Honey Chunk Trail Mix
What could be better to sustain you on a fall afternoon than some trail mix made with local ingredients? Valley Table Magazine has given us a recipe. I’d double the batch if I were you – I don’t imagine this lasts long.
I know how excited everyone is about pumpkin time. On a road-trip during the third week in August, I felt pumpkin spice bearing down on me like a mac truck on a confused squirrel from a HUGE Dunkin Doughnuts billboard. America! You WILL love pumkin! This recipe for Pumpkin Honey Bread from Hudson Valley Magazine bridges the gap between September and October in a way that makes complete sense and doesn’t make me feel bossed around. It works for breakfast, snack and desert!
For Bee Lovers:
So many people move to the Catskills and Hudson Valley so that they can live their best life; making their extra-curricular activities central to their day-to-day. If you’re inspired to become a beekeeper you’re going to need three things: advice, supplies, and some land that will support your hives.

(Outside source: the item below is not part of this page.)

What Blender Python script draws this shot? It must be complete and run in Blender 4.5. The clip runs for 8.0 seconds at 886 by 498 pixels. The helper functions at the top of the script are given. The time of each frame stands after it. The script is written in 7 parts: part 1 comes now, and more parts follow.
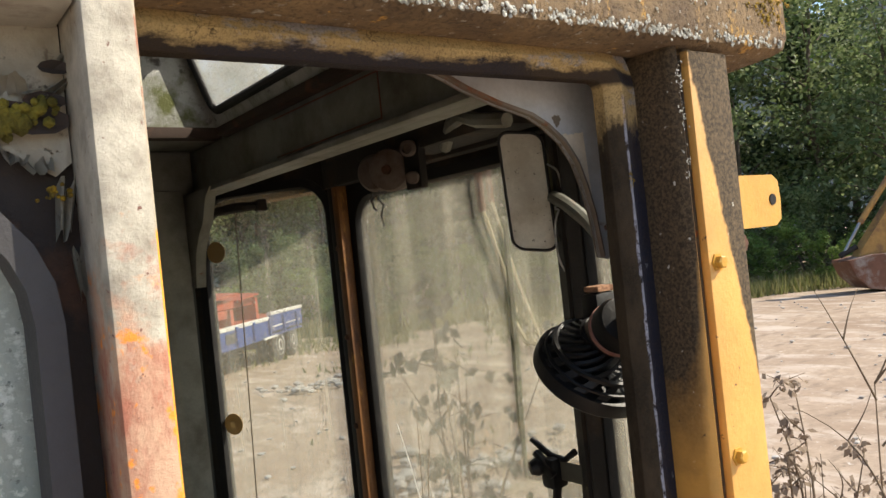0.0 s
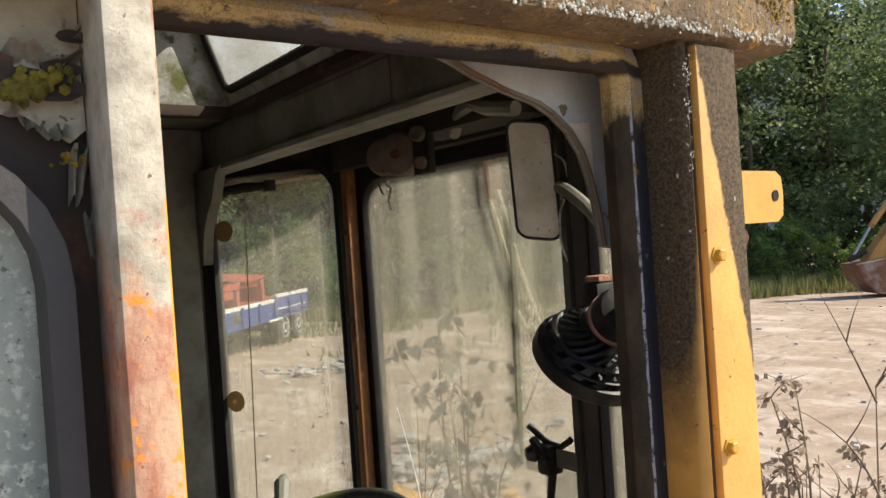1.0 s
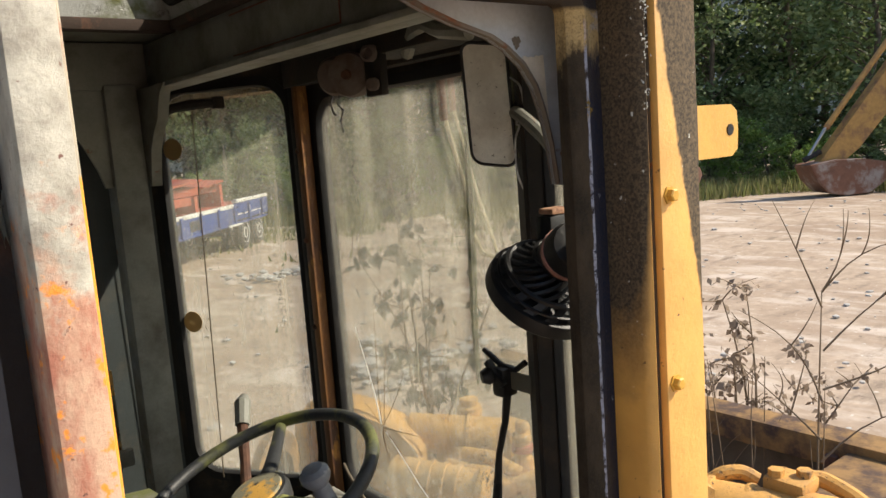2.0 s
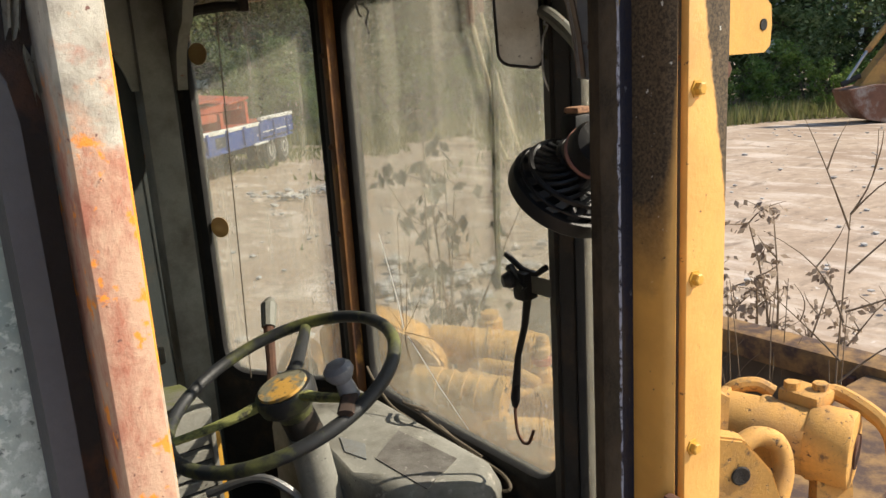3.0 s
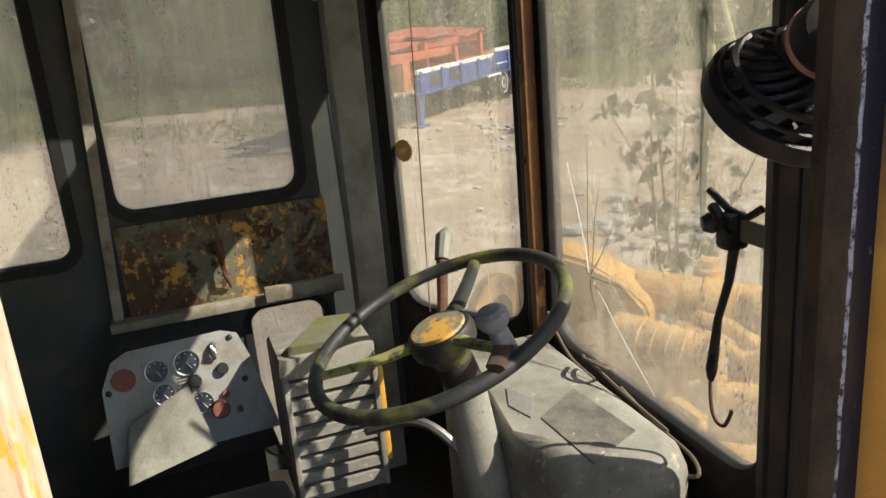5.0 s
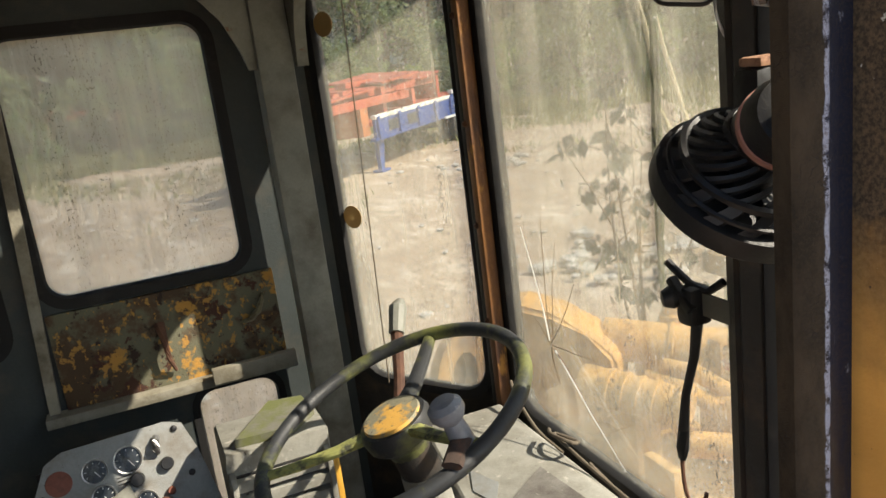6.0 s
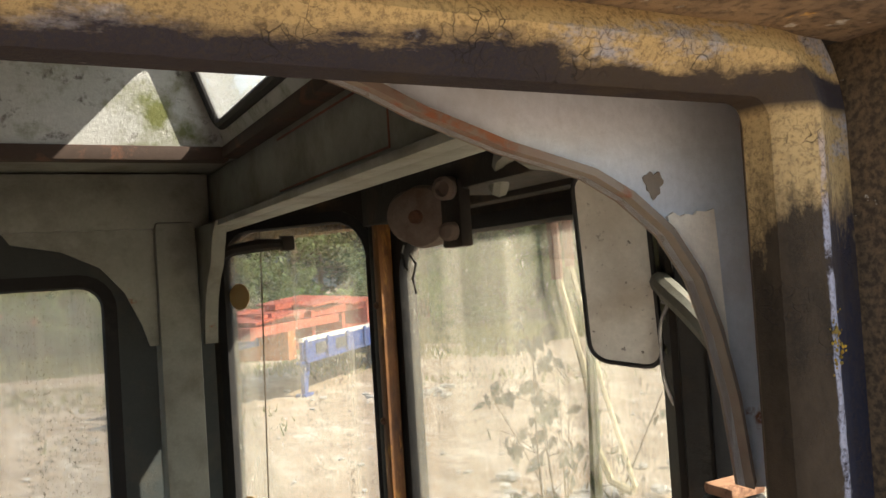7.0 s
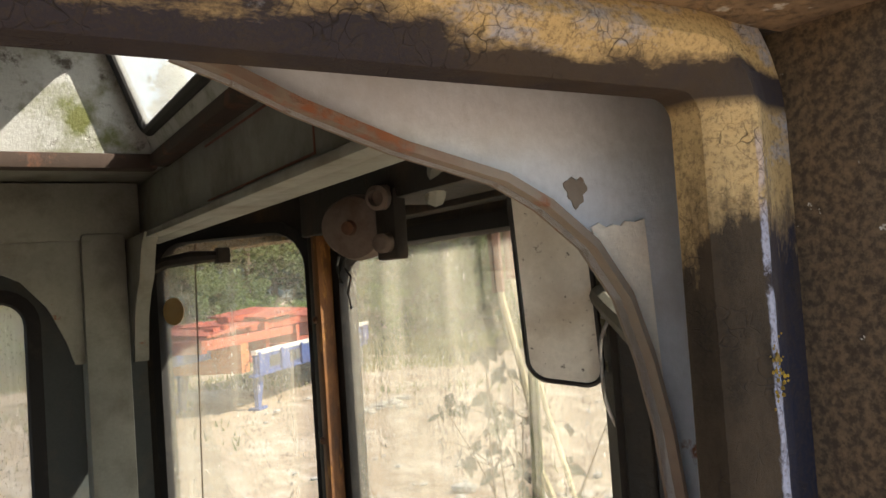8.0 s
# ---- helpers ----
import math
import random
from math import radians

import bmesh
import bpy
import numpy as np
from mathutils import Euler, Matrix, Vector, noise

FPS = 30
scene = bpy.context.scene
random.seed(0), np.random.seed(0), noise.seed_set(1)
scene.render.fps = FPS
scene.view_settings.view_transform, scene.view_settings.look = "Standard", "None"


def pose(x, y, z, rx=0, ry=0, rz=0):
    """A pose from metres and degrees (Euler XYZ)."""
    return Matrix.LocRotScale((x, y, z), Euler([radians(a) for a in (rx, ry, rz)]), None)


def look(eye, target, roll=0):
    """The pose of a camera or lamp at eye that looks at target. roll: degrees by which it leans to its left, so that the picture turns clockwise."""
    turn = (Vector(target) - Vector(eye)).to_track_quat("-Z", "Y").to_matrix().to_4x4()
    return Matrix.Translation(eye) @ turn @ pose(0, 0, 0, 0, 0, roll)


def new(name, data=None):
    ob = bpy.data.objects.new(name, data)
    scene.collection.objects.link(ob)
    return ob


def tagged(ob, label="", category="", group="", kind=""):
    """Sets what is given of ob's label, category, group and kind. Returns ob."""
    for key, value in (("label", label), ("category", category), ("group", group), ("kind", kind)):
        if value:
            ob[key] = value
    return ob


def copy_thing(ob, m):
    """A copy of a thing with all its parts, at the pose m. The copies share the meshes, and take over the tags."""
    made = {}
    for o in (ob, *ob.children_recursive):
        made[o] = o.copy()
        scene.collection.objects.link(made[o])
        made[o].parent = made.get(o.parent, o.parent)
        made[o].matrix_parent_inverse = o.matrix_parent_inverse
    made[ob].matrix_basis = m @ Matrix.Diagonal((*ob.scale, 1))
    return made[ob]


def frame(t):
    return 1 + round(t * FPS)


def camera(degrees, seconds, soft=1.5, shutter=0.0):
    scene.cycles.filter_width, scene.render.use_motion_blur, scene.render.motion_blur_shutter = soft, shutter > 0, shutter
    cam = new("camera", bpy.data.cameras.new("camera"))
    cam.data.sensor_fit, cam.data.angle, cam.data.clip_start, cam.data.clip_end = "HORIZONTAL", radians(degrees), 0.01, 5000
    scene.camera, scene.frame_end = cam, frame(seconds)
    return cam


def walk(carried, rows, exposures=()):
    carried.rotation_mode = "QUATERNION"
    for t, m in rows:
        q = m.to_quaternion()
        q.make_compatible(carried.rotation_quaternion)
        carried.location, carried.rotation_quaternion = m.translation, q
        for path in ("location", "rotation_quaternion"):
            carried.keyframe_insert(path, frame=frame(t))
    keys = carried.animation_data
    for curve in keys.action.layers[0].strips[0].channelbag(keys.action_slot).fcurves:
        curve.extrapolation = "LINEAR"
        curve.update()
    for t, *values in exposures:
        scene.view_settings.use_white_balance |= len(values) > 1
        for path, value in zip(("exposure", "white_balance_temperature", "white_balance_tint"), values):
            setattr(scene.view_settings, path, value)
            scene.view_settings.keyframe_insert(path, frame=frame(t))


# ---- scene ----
cam = camera(58.8, 8.0)
# seconds, eye, target, lean
ROWS = [
    (0, (-0.698, -0.574, 2.977), (0.49, 1.035, 2.986), -6.0),
    (0.5, (-0.682, -0.592, 2.982), (0.524, 1.003, 2.97), -5.6),
    (1, (-0.702, -0.587, 2.97), (0.469, 1.035, 2.953), -3.9),
    (1.5, (-0.688, -0.593, 3.024), (0.505, 1.007, 2.896), -4.6),
    (1.7, (-0.676, -0.583, 3.018), (0.549, 0.985, 2.817), -4.9),
    (2.8, (-0.678, -0.577, 3.0), (0.499, 0.987, 2.592), -3.7),
    (3, (-0.684, -0.59, 2.979), (0.457, 0.986, 2.519), -3.6),
    (3.5, (-0.669, -0.562, 2.959), (0.397, 1.026, 2.372), -3.3),
    (4, (-0.634, -0.56, 2.957), (0.304, 1.111, 2.385), -3.6),
    (4.5, (-0.571, -0.525, 2.928), (0.145, 1.255, 2.363), -4.2),
    (4.7, (-0.537, -0.492, 2.907), (0.103, 1.314, 2.335), -3.9),
    (5.8, (-0.406, -0.369, 2.917), (0.212, 1.449, 2.357), -7.4),
    (6, (-0.417, -0.367, 2.949), (0.286, 1.44, 2.46), -7.3),
    (6.5, (-0.371, -0.306, 3.011), (0.496, 1.483, 2.798), -5.9),
    (7, (-0.326, -0.233, 3.079), (0.612, 1.533, 3.128), -3.6),
    (7.5, (-0.291, -0.212, 3.097), (0.687, 1.527, 3.237), -3.0),
    (8, (-0.278, -0.202, 3.081), (0.757, 1.508, 3.149), -3.9),
]
walk(cam, [(t, look(eye, target, lean)) for t, eye, target, lean in ROWS],
     exposures=[(0.0, 0.50), (3.0, 0.45), (4.5, 0.60), (6.0, 0.95), (6.5, 1.0), (7.0, 1.30), (8.0, 1.36)])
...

Luckily, extra-curricular clubs for grown-ups are a thing in this region. There are groups for everything from ice yachting on The Hudson to mushroom hunting to beekeeping! Both these clubs seek out and welcome new members:
Catskill Mountain Beekeepers Club
With more than 130 members, this club has very clear objectives: serve as a resource for beekeepers, educate the community, provide an outlet for members to sell, and foster interactions with the agricultural community.
When it comes to supplies you have options too:
Hudson Valley Bee Supply has an incredible variety of fascinating tools, bee foods and medicines, clothing to wear at your hives or when you want to wear your bee and honey love on your sleeve about-town. They’re located in Kingston on Sawkill Road.
This niche business makes my heart glow! Larry's Backyard Bees in Newburgh, which I mentioned above, sells every type of pertinent equipment and also offers services for homeowners, business owners, and farmers. Don’t spray (and kill) a swarm of bees on your property or in one of your buildings, call Larry’s and they’ll relocate them safely to one of their bee boxes. For farmers, they offer small-scale pollination services.
Now... for the land!
Bees like specific conditions, and if you want healthy bees, you want to give them what they like! They need shelter from the wind, forage, and water; here’s a quick article with some specific detail. When looking for a beekeeping property, you want to find a large enough parcel with meadow where plants are already bee-friendly or where you’ll be willing to plant bee-friendly forage, a place for the hives that is open and dry but also safe from the wind, and a natural water source or space for a water source that you’ll provide.
Here are six listings that were active at the time of publishing and which (while I’m not a bee expert) look like good bee-bets.
Celebrate The Honey!
We’re not the only ones taking note of September’s “Honey Month” status. The town of Narrowsburg is hosting a Honey Bee Festival on September 24th. It sound like a delightful way to spend the day and celebrate the bees!